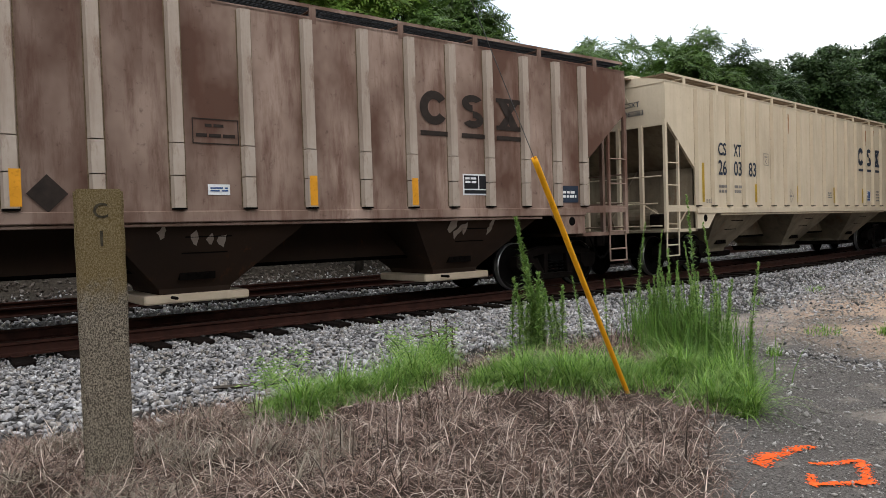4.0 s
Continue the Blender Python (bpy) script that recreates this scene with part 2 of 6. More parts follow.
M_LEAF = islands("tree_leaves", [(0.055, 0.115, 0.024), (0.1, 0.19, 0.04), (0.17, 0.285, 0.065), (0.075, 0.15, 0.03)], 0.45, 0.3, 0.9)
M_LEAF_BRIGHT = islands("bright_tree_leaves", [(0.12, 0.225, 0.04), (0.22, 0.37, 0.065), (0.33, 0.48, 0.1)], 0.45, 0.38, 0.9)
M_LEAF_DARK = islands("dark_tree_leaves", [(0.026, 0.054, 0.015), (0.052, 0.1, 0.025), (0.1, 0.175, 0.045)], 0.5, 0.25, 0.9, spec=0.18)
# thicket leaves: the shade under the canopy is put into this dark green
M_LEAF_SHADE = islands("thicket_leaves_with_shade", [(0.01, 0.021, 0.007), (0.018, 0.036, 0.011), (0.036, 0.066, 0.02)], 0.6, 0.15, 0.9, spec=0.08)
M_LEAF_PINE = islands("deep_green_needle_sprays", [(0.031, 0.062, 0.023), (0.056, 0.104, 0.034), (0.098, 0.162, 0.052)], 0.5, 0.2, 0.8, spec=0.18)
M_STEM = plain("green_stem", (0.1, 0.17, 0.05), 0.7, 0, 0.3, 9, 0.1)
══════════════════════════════
### To do
Using the data above, print every line exactly, omitting pictures.

### Reply
4.0 s
Continue the Blender Python (bpy) script that recreates this scene with part 2 of 6. More parts follow.
M_LEAF = islands("tree_leaves", [(0.055, 0.115, 0.024), (0.1, 0.19, 0.04), (0.17, 0.285, 0.065), (0.075, 0.15, 0.03)], 0.45, 0.3, 0.9)
M_LEAF_BRIGHT = islands("bright_tree_leaves", [(0.12, 0.225, 0.04), (0.22, 0.37, 0.065), (0.33, 0.48, 0.1)], 0.45, 0.38, 0.9)
M_LEAF_DARK = islands("dark_tree_leaves", [(0.026, 0.054, 0.015), (0.052, 0.1, 0.025), (0.1, 0.175, 0.045)], 0.5, 0.25, 0.9, spec=0.18)
# thicket leaves: the shade under the canopy is put into this dark green
M_LEAF_SHADE = islands("thicket_leaves_with_shade", [(0.01, 0.021, 0.007), (0.018, 0.036, 0.011), (0.036, 0.066, 0.02)], 0.6, 0.15, 0.9, spec=0.08)
M_LEAF_PINE = islands("deep_green_needle_sprays", [(0.031, 0.062, 0.023), (0.056, 0.104, 0.034), (0.098, 0.162, 0.052)], 0.5, 0.2, 0.8, spec=0.18)
M_STEM = plain("green_stem", (0.1, 0.17, 0.05), 0.7, 0, 0.3, 9, 0.1)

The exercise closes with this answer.